My original comment about using rudimentary character-at-a-time protocols to
communicate between machines was intended to refer to the original "C"
command in the IMPs' debugger which allowed one to "Crosspatch" to another
specified host or pseudo-host.  There was a pseudo host machine which ran
the control TTY on each IMP.  By crosspatching to that pseudo-host, one was
able to type characters on one machine's TTY bundled into  a one-character
packet and print on the remote machine's TTY.  Similarly, characters typed
on the remote machine's TTY were built into one-character packets and sent
to your TTY where they would print.  The only protocols to prevent
interspersing characters in the two directions were the human protocols such
as those discussed on this thread.

A number of us used this mechanism in software on host machines.  These
packages would take the characters coming in from a remote host or
pseudo-host and put  them into what on the PDP-10 was called a Pseudo
Teletype, or PTY, where the OS would deal with them just as if they were
typed on an actual TTY connected to the host machine.  Characters coming
back over the PTY were bundled into packets and sent back to the host or
pseudo-host that had sent in the packets.

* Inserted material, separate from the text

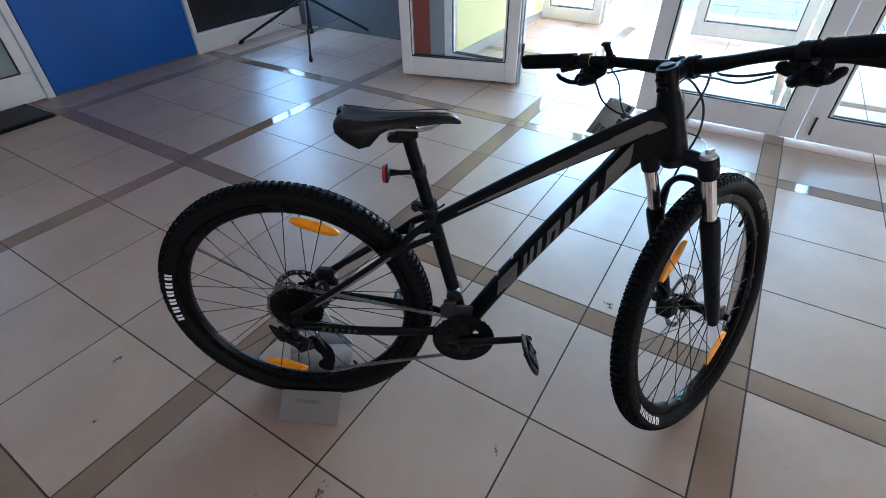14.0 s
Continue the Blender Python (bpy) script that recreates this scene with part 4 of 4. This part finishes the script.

Never worried about trivia such as flow control and error control; when
typing on a 110 bit per second TTY and sending it down an almost-empty 50 kb
circuit, congestion wasn't much of a concern.  And the design philosophy
behind the IMPs at the time was that the network was "as reliable as the
accumulator" -- you didn't write your software to worry about what happened
if the accumulator dropped bits, nor to worry about what happened if the
network dropped bits.  I didn't worry about what would happen if more than
one user were to try to use this rudimentary kludge at the same time.